When you make your decision to transition
Twenty-two years ago, over Easter weekend, I came out to my daughter as a transwoman. It was 1997 and she was in graduate school at Auburn University. She was a “traditional” student, meaning she had begun her college career right after high school, so she was just 22 years old. And we had always had a good relationship – father/daughter, not as close as she was with her mother, of course, but very close I felt.
So, I was optimistic that she would handle the news well. She was studying fashion merchandising which is not the most conservative major. And, at first, things went well. She quickly blurted out that two of her classmates wore women’s clothes and she was OK with that.
I let that pass, thinking there would be time later to help her understand the difference between transwomen and crossdressers/drag queens. We had walked away from her apartment where her mother waited, a mother not at all happy her husband of almost 30 years was changing. On the stroll back, my daughter laughed, a bit nervously, but she continued an upbeat chatter, as she was wont to do, all the way back to her apartment.
Where the shit hit the fan.
Mother was not happy that daughter was not upset with father. She felt daughter should be angry with father. Very angry. So my ex began the effort that continues to this day some 22 years later to drive and keep a wedge between father and daughter.
And that effort has been successful if you gauge it by family Christmases. I soon learned that mother and daughter were going to Atlanta for that Christmas, where my wife’s family lived. And I was not invited to come along.
At first, the pain of no family Christmas was not bad. I had friends and my therapist in New Orleans, so I quickly made reservations at the Hotel Monteleone in the French Quarter and succeeded in distracting myself that Christmas. My therapist had arranged a Christmas Eve party at the home of one of her trans clients, telling me “Remember, a family does not have to be blood.”
And so that first Christmas as an out transwoman. I was able to present myself as my true self to accepting friends. I actually enjoyed myself, thinking as I drank several glasses of wine that I did not have to put up with my pompous brother-in-law for the first time in many years.
But the witching hour arrived, and I returned to the hotel room alone, where I struggled to get to sleep, and awoke not the least bit refreshed.
Just as I am now this Christmas evening. Alone. My 22nd Christmas without my daughter.
Yes, I tried mightily to build a new family composed of just the folks who loved me the way I felt I needed to be. And some years, I was able to have a Christmas where I felt loved and accepted for the person I am.

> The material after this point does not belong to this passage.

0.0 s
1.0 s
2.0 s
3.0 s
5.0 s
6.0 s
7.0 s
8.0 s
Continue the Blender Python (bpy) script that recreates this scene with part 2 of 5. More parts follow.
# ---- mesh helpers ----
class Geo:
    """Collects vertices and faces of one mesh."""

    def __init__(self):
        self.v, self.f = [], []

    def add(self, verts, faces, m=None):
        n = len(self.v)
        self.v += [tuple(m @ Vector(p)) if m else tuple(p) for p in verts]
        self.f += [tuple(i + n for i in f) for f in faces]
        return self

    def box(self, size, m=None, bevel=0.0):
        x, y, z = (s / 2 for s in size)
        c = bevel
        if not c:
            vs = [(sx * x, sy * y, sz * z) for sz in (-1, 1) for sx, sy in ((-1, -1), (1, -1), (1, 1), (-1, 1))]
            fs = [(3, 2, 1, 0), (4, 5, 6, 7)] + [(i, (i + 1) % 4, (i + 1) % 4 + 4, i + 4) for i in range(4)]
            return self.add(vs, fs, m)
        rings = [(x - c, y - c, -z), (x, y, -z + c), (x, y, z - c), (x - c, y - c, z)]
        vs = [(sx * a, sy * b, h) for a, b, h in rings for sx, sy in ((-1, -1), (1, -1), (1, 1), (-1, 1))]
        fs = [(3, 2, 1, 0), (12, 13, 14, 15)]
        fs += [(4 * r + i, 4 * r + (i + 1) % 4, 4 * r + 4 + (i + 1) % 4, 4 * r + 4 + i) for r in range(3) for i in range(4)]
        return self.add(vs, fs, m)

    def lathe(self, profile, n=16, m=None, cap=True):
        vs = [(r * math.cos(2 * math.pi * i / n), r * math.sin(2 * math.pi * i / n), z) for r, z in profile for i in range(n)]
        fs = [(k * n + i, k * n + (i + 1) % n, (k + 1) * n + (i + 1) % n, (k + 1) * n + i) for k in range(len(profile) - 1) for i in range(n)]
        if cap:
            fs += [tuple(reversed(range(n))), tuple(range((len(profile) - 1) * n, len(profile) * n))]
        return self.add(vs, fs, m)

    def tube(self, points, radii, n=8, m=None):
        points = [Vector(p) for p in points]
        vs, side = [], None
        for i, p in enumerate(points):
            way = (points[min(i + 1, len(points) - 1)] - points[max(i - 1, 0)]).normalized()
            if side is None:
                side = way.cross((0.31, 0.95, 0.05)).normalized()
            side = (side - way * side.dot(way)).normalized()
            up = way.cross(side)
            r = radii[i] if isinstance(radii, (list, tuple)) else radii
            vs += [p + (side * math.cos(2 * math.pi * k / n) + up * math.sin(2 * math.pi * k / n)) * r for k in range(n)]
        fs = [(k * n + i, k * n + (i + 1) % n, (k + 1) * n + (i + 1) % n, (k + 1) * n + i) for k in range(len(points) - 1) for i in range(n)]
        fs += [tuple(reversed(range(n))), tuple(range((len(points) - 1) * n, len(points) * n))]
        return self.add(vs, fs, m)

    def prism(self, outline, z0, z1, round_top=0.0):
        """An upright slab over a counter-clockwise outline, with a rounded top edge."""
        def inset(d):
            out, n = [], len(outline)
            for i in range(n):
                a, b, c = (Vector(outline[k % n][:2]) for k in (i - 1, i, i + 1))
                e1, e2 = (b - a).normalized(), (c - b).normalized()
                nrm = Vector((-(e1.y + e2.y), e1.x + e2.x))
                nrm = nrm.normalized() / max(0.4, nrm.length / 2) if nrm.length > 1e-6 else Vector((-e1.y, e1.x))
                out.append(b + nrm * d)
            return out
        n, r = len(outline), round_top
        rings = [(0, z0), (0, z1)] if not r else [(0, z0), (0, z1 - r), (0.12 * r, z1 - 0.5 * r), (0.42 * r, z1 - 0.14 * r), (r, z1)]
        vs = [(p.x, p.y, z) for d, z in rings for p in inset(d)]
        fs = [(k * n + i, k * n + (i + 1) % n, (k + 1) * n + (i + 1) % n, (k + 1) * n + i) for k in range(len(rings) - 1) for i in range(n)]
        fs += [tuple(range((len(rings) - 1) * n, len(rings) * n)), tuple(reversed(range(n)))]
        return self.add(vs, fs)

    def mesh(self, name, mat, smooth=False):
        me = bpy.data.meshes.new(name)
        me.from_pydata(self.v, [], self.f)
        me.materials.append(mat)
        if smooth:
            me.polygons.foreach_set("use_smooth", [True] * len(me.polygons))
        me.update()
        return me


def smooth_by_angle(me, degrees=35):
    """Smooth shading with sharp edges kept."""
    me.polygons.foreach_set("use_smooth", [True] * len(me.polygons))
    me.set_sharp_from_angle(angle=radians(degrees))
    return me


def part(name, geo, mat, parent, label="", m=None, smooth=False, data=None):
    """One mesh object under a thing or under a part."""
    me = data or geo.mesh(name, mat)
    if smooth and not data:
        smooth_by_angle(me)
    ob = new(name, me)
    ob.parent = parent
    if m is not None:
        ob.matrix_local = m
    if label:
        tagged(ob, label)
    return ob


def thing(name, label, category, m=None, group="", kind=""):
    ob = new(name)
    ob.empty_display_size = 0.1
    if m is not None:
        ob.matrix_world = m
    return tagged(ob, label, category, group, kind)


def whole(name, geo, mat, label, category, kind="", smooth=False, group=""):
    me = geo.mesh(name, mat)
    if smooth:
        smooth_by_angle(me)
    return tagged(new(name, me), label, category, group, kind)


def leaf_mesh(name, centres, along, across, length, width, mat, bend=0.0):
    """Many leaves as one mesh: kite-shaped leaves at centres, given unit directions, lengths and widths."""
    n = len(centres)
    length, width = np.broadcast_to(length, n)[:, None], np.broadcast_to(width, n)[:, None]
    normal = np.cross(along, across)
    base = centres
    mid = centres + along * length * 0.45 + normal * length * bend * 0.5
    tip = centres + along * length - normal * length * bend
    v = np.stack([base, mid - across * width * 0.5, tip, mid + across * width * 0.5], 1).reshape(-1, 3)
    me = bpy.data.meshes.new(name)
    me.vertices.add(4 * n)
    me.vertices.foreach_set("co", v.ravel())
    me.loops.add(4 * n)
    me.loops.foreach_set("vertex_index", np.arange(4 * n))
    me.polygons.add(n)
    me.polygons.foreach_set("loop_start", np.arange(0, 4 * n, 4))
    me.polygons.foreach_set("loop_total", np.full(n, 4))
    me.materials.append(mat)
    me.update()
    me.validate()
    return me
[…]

But these “families” could never replace my own family. My daughter, especially, and now her daughter, my granddaughter, I miss terribly during the holidays. And as I get older and begin to sense the end of my life approaching, the pain of not being with them gets worse each year. In part, that may be because my daughter and I have worked hard to reconcile, and I do get to spend time with her during the year. For too many years, I had little contact with her. I am so very grateful for the time I do get with her.
Still, I know now that holidays, particularly Christmas, I will spend away from her. My ex, who I will always love, still has too much hate and anger toward me to allow me to share in any family holidays. Because I do not want to put any more pressure on my daughter, I rarely, if ever mention the holidays to her. I know her mother would make her life miserable if my daughter tried to include me. So, I try to steel myself and divert my attention by traveling during the holidays to the extent my budget allows.
I am sharing these thoughts now because I want folks who are considering transitioning to be aware that this pain of losing your family during the holidays may never go away. No matter how hard you try, if you have love for your ex, your child, their children, the holidays will likely be painful.
Yes, spend time with people who love you the way you are meant to be. But, please do not convince yourself that you can totally erase the pain by being with a new family, no matter what your therapist or LGBTQ+ friends tell you.
Make the decision to transition fully knowing the benefits and the downside. Things are better for non-traditional folks these days, but many transfolk still lose their families when they transition. And some, perhaps many, still lose their careers, financial stability, and friends.
Especially as I get older, I wonder if I made the right decision. At first, the tradeoff seemed fair, though I immediately lost the many tailwinds I had unknowingly benefited from my whole life. I was alive and surviving, and eventually clawed my way back to some semblance of “normal” life.
But now, the balance between 22 years of lost family holidays on top of the other losses, against my gains from transitioning, is in question. Knowing now the pain of the last 22 years of Christmas without my family, I am not sure I would make the same decision.